A function or mode of operation is not patentable. It is the structure, the substantive thing, that produces the result. A claim for the function of the invention is void. Walker on Patents (6th Ed.) vol. 1, § 162b; Matthews v. Schoneberger (C.C.) 4 F. 635; Hunt, Helm, Ferris & Co. v. C.A. Libbey Co. (C.C.A.) 283 F. 58; Fuller v. Yentzer 94 U.S. 288, 24 L. Ed. 103; Risdon Locomotive Works v. Medart, 158 U.S. 68, 15 S. Ct. 745, 39 L. Ed. 899; Westinghouse v. Boyden Power Brake Co., 170 U.S. 537, 556, 18 S. Ct. 707, 42 L. Ed. 1136.

It is for the discovery or invention of some practicable method or means of producing a beneficial result or effect that a patent is granted, and not for the result or effect itself. It is only when the term "process" is used to represent the means or method of producing a result that it is patentable, and it will include all methods or means which are not affected by mechanism or mechanical combinations.

Inasmuch as substantially the same claim was made for a wiping element and equally as clearly described under claims 8, 9 and 10 of the application of the plaintiff's assignors, which were rejected by the Commissioner of Patents, we think this claim, which was obviously intended to cover only the wiping element, must be held invalid for this reason, in addition to those assigned by the judge below.
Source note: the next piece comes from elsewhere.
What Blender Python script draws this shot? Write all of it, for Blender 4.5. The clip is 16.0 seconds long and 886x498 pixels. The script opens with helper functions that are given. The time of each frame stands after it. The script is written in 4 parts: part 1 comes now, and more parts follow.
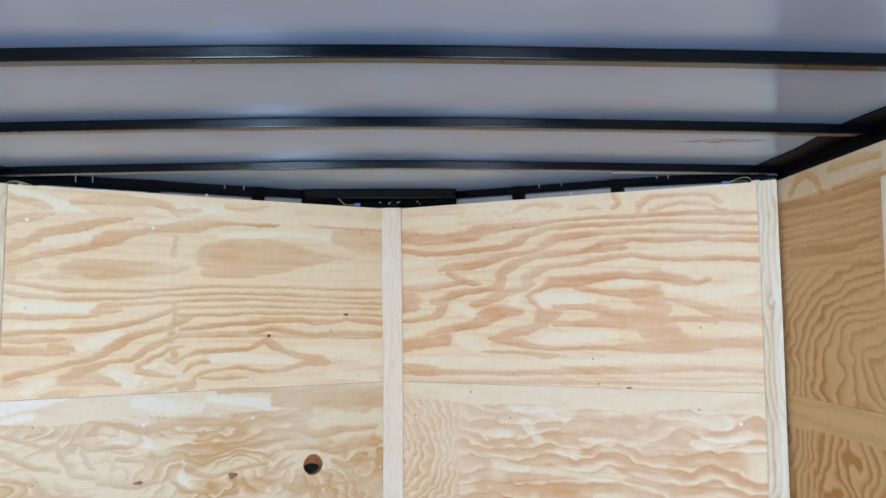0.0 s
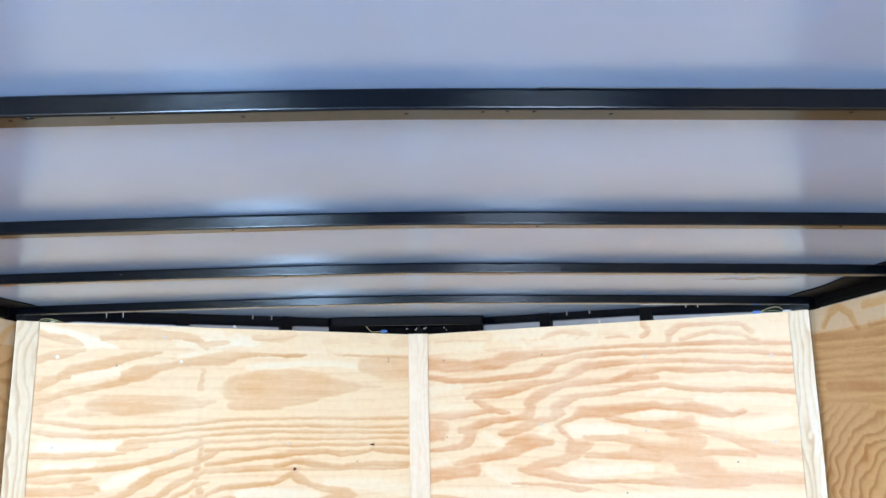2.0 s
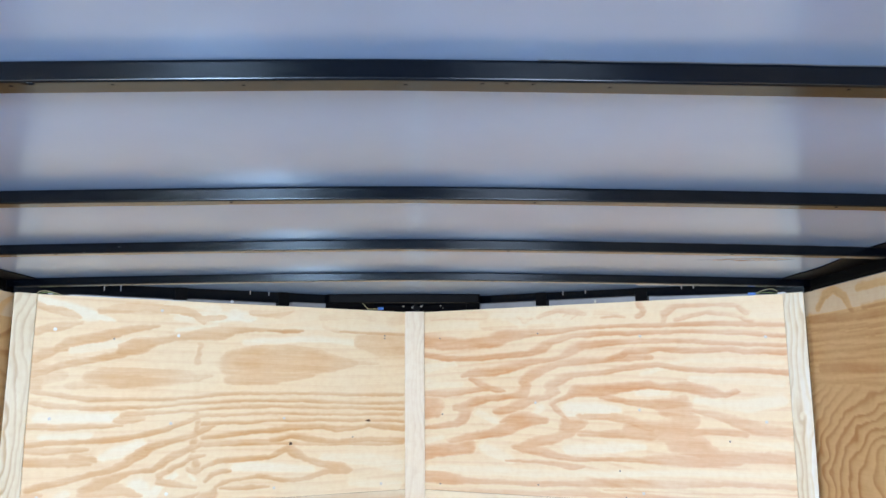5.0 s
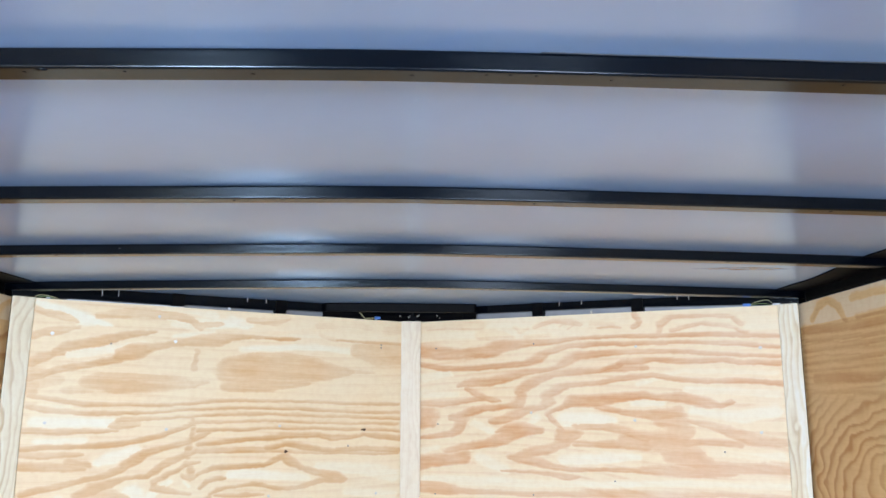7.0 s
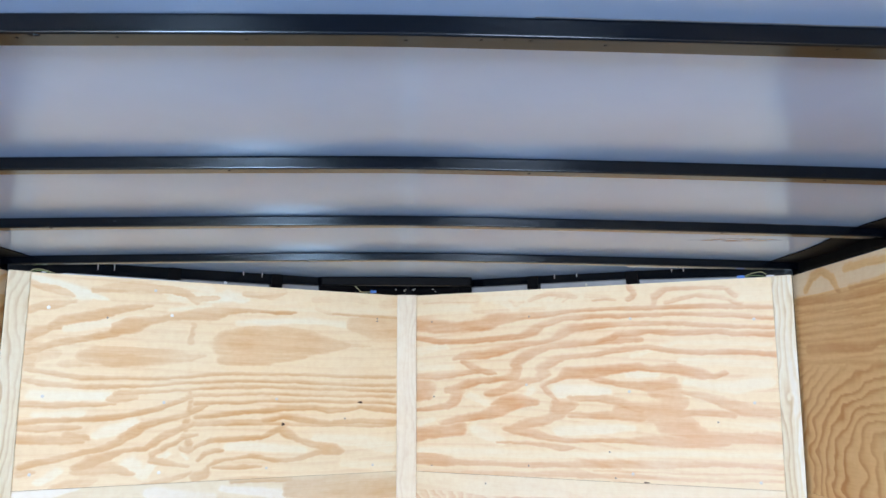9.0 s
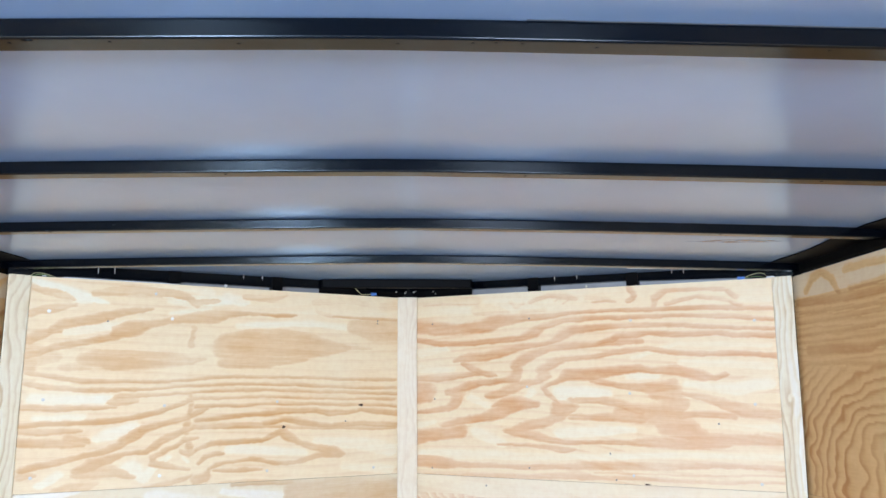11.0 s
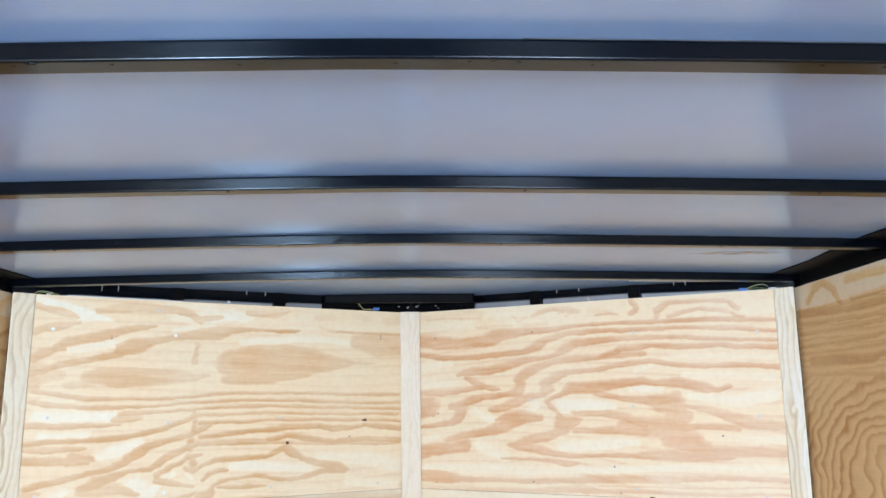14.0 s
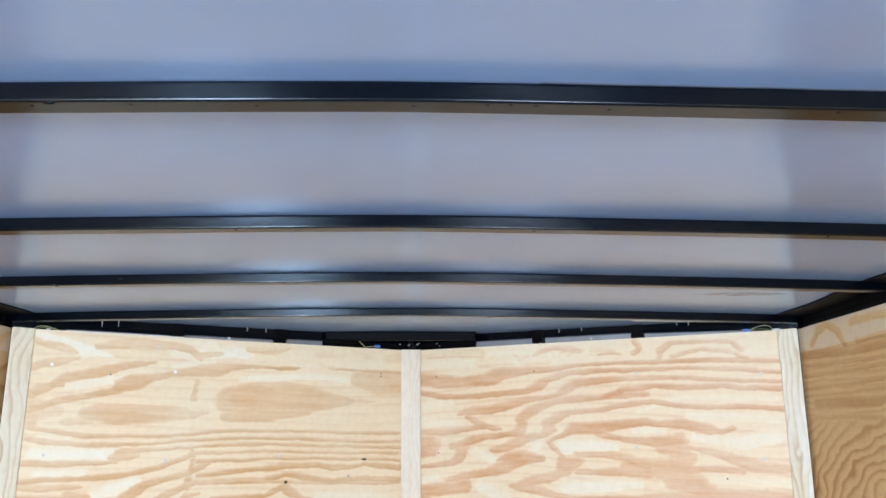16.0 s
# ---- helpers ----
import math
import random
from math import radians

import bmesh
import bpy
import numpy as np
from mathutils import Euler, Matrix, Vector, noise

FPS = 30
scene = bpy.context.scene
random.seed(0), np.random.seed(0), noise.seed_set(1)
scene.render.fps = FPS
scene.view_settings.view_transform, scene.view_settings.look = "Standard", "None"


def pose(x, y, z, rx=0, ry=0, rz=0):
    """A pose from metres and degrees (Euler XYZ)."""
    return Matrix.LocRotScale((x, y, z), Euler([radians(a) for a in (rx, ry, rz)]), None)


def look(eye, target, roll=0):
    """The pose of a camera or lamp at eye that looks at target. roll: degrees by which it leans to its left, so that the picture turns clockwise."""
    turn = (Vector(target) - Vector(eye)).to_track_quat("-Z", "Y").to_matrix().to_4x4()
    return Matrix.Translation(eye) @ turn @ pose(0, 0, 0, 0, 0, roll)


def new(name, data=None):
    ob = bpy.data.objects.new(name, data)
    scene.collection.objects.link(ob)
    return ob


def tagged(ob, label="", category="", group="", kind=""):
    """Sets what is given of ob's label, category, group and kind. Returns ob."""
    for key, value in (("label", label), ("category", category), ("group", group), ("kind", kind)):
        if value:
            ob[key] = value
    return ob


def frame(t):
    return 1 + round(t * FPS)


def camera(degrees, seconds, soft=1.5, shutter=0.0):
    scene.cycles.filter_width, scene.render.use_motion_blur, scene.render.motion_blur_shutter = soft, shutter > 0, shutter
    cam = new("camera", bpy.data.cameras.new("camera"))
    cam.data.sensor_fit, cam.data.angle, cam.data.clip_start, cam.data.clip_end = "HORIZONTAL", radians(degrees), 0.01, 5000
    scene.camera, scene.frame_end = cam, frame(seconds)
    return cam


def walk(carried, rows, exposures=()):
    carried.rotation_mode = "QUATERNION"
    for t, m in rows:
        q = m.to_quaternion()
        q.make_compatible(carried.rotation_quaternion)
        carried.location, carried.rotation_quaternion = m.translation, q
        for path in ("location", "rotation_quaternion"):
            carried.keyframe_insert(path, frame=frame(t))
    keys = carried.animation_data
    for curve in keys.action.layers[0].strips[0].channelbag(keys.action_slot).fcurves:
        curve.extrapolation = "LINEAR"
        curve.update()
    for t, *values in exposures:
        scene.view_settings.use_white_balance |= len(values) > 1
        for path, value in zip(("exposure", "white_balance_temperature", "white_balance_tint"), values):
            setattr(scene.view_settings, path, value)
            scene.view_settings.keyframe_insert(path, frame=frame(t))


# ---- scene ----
# ---- camera and its walk: seconds, eye, yaw to the left, pitch up, roll ----
cam = camera(57.015, 16.0, soft=1.5)
ROWS = [
    (0, 0.0968, 0.2425, 1.4627, -1.768, 4.739, -0.448),
    (0.5, 0.0861, 0.2361, 1.4871, -1.943, 9.351, -0.530),
    (1, 0.0837, 0.2339, 1.5006, -1.314, 10.598, -0.580),
    (1.5, 0.0628, 0.2326, 1.5583, -1.089, 10.109, -0.826),
    (2, 0.0623, 0.2282, 1.5950, -0.636, 11.114, -0.856),
    (2.5, 0.0516, 0.2251, 1.6147, -0.443, 11.130, -0.512),
    (3, 0.0522, 0.2133, 1.6113, -0.464, 11.499, -0.614),
    (3.5, 0.0506, 0.2180, 1.6071, -0.609, 10.925, -0.443),
    (4, 0.0548, 0.2235, 1.5932, -0.751, 9.928, -0.139),
    (6.5, 0.0645, 0.2173, 1.5632, -0.856, 9.798, -0.071),
    (7, 0.0519, 0.2144, 1.5420, -1.193, 11.231, 0.401),
    (7.5, 0.0647, 0.2190, 1.5352, -0.999, 11.090, 0.240),
    (8, 0.0611, 0.2160, 1.5301, -1.162, 10.224, 0.100),
    (8.5, 0.0580, 0.2105, 1.5267, -1.459, 9.976, 0.197),
    (9, 0.0529, 0.2126, 1.5279, -1.504, 9.636, 0.162),
    (11.5, 0.0672, 0.2108, 1.5296, -1.205, 9.902, -0.061),
    (12, 0.0666, 0.2079, 1.5320, -1.215, 10.150, -0.091),
    (12.5, 0.0571, 0.2083, 1.5349, -1.365, 10.377, -0.213),
    (13, 0.0691, 0.2100, 1.5320, -1.134, 10.523, -0.277),
    (13.5, 0.0744, 0.2078, 1.5304, -0.891, 10.620, -0.470),
    (14, 0.0701, 0.2022, 1.5306, -1.024, 10.715, -0.543),
    (14.5, 0.0632, 0.1996, 1.5381, -1.071, 11.843, -0.277),
    (15, 0.0530, 0.1995, 1.5398, -1.116, 12.704, -0.047),
    (15.5, 0.0540, 0.2028, 1.5397, -1.063, 13.047, 0.013),
    (16, 0.0460, 0.2057, 1.5403, -1.354, 13.187, -0.084),
]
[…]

The court below, however, held that the wiping element, at least as described in claim 2, was patentable as being an advance over the prior art. The question of what constitutes an invention is a question of fact. Kurtz v. Belle Hat Lining Co. (C.C.A.) 280 F. 277. The issue of whether the wiping element contains inventive thought is not open here on appeal unless clearly wrong. The construction of the claim, however, is a question of law.
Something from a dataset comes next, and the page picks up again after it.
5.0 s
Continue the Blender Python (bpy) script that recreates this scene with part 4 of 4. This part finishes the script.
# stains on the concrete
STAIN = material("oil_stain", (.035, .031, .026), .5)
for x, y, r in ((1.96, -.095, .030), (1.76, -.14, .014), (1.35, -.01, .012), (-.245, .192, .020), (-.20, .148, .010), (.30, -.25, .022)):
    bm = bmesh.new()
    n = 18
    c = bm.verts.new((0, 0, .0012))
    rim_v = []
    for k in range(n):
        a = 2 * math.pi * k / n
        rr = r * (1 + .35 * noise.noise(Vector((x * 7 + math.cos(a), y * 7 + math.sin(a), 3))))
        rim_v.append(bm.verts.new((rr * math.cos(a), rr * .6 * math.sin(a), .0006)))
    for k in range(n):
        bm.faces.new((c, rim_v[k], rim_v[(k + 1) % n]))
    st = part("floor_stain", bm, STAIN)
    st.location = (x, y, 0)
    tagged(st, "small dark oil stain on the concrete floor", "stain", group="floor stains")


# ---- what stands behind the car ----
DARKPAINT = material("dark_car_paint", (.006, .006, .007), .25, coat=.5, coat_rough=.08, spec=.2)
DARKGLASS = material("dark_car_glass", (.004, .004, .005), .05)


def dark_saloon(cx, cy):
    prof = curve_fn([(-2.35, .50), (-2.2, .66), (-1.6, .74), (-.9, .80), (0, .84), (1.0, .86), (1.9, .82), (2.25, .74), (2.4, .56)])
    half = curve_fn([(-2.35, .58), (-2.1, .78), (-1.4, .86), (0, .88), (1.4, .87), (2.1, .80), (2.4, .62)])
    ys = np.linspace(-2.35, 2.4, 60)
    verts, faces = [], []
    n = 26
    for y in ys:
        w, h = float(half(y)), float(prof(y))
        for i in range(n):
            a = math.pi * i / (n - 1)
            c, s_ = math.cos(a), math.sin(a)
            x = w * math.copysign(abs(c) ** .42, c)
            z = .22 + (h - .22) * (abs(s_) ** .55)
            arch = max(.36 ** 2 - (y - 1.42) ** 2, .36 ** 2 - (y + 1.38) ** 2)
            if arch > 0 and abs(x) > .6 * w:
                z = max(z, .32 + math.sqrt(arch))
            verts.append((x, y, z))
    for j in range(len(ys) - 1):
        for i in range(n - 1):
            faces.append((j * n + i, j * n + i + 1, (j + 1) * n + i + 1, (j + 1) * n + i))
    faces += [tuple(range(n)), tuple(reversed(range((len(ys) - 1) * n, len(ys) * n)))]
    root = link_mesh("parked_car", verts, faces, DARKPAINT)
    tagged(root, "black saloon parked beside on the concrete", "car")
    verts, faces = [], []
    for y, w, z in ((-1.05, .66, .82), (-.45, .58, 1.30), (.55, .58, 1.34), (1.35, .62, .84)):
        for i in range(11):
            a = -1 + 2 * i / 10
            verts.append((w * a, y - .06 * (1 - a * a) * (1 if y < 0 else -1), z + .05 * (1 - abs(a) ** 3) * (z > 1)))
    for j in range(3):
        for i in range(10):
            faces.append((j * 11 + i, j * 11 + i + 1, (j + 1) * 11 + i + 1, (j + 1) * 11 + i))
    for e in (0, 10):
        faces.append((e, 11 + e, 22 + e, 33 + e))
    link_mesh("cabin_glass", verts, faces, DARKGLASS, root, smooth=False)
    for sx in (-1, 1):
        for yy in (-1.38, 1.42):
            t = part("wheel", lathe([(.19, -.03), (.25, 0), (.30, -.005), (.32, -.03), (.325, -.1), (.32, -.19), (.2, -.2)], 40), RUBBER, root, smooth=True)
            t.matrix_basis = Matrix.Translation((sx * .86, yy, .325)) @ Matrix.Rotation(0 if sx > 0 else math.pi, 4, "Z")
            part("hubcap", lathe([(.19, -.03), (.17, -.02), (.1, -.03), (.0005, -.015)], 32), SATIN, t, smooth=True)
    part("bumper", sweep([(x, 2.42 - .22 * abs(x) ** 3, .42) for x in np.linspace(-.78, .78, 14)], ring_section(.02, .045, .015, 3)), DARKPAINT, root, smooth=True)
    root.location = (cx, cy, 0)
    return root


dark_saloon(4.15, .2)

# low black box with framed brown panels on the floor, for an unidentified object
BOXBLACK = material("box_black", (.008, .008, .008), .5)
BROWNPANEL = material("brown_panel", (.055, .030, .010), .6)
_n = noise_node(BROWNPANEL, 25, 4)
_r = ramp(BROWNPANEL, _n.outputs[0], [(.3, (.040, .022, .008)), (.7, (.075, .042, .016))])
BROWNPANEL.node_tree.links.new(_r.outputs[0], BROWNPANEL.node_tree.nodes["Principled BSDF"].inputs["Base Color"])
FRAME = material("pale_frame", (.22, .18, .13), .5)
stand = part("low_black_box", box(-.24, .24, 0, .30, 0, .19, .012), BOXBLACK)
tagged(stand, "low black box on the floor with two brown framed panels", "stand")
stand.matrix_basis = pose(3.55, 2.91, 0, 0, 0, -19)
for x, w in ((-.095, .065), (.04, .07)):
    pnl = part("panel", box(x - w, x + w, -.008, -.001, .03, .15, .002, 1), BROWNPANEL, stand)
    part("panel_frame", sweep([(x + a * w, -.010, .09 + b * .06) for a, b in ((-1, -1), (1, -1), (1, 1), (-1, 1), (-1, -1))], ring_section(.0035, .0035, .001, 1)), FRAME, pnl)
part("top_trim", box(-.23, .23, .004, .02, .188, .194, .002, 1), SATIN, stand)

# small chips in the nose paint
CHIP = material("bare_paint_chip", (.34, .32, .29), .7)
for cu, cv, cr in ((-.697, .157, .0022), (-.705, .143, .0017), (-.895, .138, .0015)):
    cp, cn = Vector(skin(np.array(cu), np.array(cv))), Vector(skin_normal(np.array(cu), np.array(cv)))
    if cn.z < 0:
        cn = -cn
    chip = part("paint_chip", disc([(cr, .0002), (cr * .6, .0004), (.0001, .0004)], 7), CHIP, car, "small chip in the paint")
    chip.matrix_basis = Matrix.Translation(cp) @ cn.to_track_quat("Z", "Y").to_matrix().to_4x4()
But claim 2, when construed in the light of the drawings and specifications, we think covers not only the wiping element, with the added claim, not contained in claim 1 or claims 8, 9, or 10, of the capillary action by reason of the separation of the plies on the wiping stroke, but also the holder or attachment permitting the wiping element when loosely mounted therein, substantially as shown in the drawing, to rock back and forth, and thus bring the three rubbing edges of the wiping element in contact with the glass.
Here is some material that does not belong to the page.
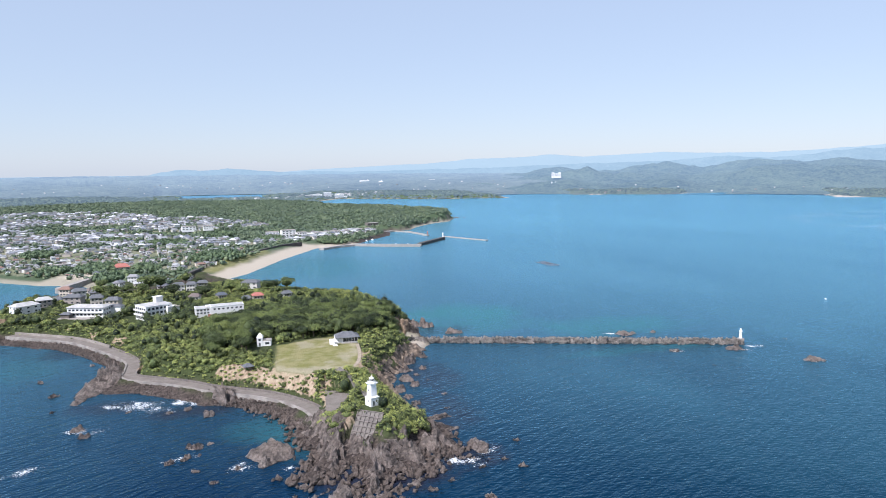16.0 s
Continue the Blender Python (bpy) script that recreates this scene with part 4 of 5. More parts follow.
def lattice_wall():
    """A retaining wall of concrete beams on the steep face below the lighthouse."""
    top = thing("retaining_wall", "grey concrete lattice retaining wall on the steep slope", "retaining wall")
    edge, out = Vector((0.76, -0.65, 0)).normalized(), Vector((-0.65, -0.76, 0)).normalized()
    start = Vector((51.5, 275.8, 11.0)) - edge * 5.8
    down = (out + edge * 0.22 + Vector((0, 0, -0.66))).normalized()
    up = edge.cross(down).normalized()
    up = up if up.z > 0 else -up
    wide, tall, cols, rows = 11.6, 13.2, 6, 5

    def slab(name, a0, a1, b0, b1, n0, n1, material, label=""):
        bm = bmesh.new()
        c = [start + edge * a + down * b + up * n for n in (n0, n1) for a, b in ((a0, b0), (a1, b0), (a1, b1), (a0, b1))]
        v = [bm.verts.new(p) for p in c]
        for f in ((0, 1, 2, 3), (7, 6, 5, 4), (0, 4, 5, 1), (1, 5, 6, 2), (2, 6, 7, 3), (3, 7, 4, 0)):
            bm.faces.new([v[i] for i in f])
        bmesh.ops.recalc_face_normals(bm, faces=bm.faces[:])
        return part(name, bm, material, top, label)

    slab("backing", 0, wide, 0, tall, -1.2, 0.02, SHOTCRETE)
    for i in range(cols + 1):
        a = wide * i / cols
        slab("upright_beam", a - 0.18, a + 0.18, -0.2, tall + 0.2, -0.1, 0.42, CONCRETE_DARK)
    for j in range(rows + 1):
        b = tall * j / rows
        slab("cross_beam", -0.2, wide + 0.2, b - 0.18, b + 0.18, -0.1, 0.45, CONCRETE_DARK)


lattice_wall()

# promenade, sea wall and parking place
ROUTE = curve_through(PROMENADE, 3.0)
promenade = thing("promenade", "grey concrete shore road behind a low sea wall", "road", kind="structure")
part("road", strip(bmesh.new(), ROUTE, 3.4, 3.2, 4.15, 1.2), ASPHALT, promenade)
part("sea_wall", strip(bmesh.new(), ROUTE, -3.2, 4.1, 4.5, 5.2), WORN_WALL, promenade, "pale worn sea wall")
part("apron", strip(bmesh.new(), ROUTE[:int(len(ROUTE) * 0.98)], -4.1, 6.2, 1.4, 3.0), CONCRETE_DARK, promenade)
part("parapet", strip(bmesh.new(), ROUTE[len(ROUTE) // 3:], 3.7, -3.3, 5.2, 2.5), CONCRETE_DARK, promenade, "dark low wall at the slope's foot")

part("bank_wall", strip(bmesh.new(), ROUTE[:len(ROUTE) // 3], 4.2, -3.4, 5.6, 2.5), WORN_WALL, promenade, "pale low wall below the planted bank")

lot = thing("parking_place", "sloping grey asphalt forecourt below the lighthouse path", "forecourt", kind="structure")
bm = bmesh.new()
corner = [(39, 323, 8.2), (48.7, 310.5, 8.2), (38, 284.5, 8.1), (35, 290, 8.1)]
v = [bm.verts.new(p) for p in corner] + [bm.verts.new((x, y, z - 1.5)) for x, y, z in corner]
for f in ((3, 2, 1, 0), (4, 5, 6, 7), (0, 1, 5, 4), (1, 2, 6, 5), (2, 3, 7, 6), (3, 0, 4, 7)):
    bm.faces.new([v[i] for i in f])
bmesh.ops.recalc_face_normals(bm, faces=bm.faces[:])
part("paving", bm, ASPHALT, lot)

walkway = thing("footpath", "narrow pale footpath from the lawn to the lighthouse", "path", kind="structure")
WAY = curve_through([(49, 333), (50.5, 316), (52.5, 304), (53.8, 290)], 2.0)
part("paving", strip(bmesh.new(), WAY, 0.6, 0.6, [float(max(near_height(x, y), 0)) + 0.25 for x, y in WAY], 0.8), SHOTCRETE, walkway)
part("side_wall", strip(bmesh.new(), WAY, 1.15, -0.9, [float(near_height(x, y)) + 0.8 for x, y in WAY], 1.4), CONCRETE_DARK, walkway)
sidewalk = thing("footpath", "worn sandy path along the edge of the lawn", "path", kind="structure")
WAY2 = curve_through([(65.5, 383), (63, 362), (58.5, 344), (53, 336)], 2.0)
part("paving", strip(bmesh.new(), WAY2, 0.9, 0.9, 13.06, 0.3), plain("trodden_sand", (0.26, 0.215, 0.165), (0.34, 0.285, 0.225), 2, 0.3, 0.95, 0.02), sidewalk)


def windows(parent, x0, x1, y, zs, n, w, h, axis="y"):
    """A row of n windows along a wall; axis: which way the wall faces."""
    for z in zs:
        for i in range(n):
            c = x0 + (x1 - x0) * (i + 0.5) / n
            bm = boxes((c - w / 2, y - 0.06, z, c + w / 2, y + 0.06, z + h)) if axis == "y" else boxes((y - 0.06, c - w / 2, z, y + 0.06, c + w / 2, z + h))
            pane = part("window", bm, GLASS, parent)
            sill = boxes((c - w / 2 - 0.1, y - 0.2, z - 0.15, c + w / 2 + 0.1, y + 0.1, z - 0.05)) if axis == "y" else boxes((y - 0.2, c - w / 2 - 0.1, z - 0.15, y + 0.1, c + w / 2 + 0.1, z - 0.05))
            part("sill", sill, WHITE, pane)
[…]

Drawings may always be treated as an aid in construing a claim, and the descriptions of a machine or device, as contained in a claim, are always to be construed "substantially as set forth" in the drawings. If it is not so stated in the claim, it is implied. The description in the application may also be invoked as an aid. National Tube Co. v. Mark et al. (C.C.A.) 216 F. 507; Walker on Patents (6th Ed.) vol. 1, § 227. We do not think it was necessary for the patentee to describe or claim as a part of his invention what was so commonly known in the art as the wiper arm, motor, and the degree of tension with which the wiping element contacted with the glass. That remained as before in the art. The patentee's contribution to the art under the patent in question was not only the multi-ply wiper made up as described in the drawings, but under claim 2 a multi-ply wiper combined with a U-shaped attachment adapted to be connected with the wiping arm in common use, which permitted a rocking movement of the wiper when drawn back and forth over the windshield glass.

A combination may be of a new element with an old. When it is the combination of the two which produces the advance in the art, it is patentable, and the inventor of the combination is not deprived of his invention although the old is covered by a patent, if he controls it. A combination, to be patentable, however, must form either a new machine or device of a distinct character and function, and produce a result due to joint and cooperating action of all the elements, and not the mere adding together of separate elements, each producing an independent result. Pickering v. McCullough, 104 U.S. 310, 318, 26 L. Ed. 749; National Cash Reg. Co. v. American Cash Reg. Co. (C.C.A.) 53 F. 367, 371. The wiping element of the plaintiff combined with the U-shaped holder permitting the loose mounting shown in the drawing, produces a joint result that is novel and a distinct advance in the art.

While the defendant only sold a multiply wiping element, it would be futile, we think, to claim that it did not sell it to the trade, at least until this suit was brought, with the expectation and intention that it would be used in an attachment permitting a rocking motion, or that it was not a copy of the plaintiff's wiping element. We think it was a contributory infringement of claim 2 of the plaintiff's patent. Its action in later inserting a bolt or screw in its wrappers with instructions that the wiper be rigidly fastened in the holder, indicates that it realized that it was at least contributing to an infringement of claim 2, if it sold a multi-ply wiper for the purpose and adapted to be mounted in a holder in manner to secure the same results as the plaintiff's combination.

The decree of the District Court is affirmed, without costs.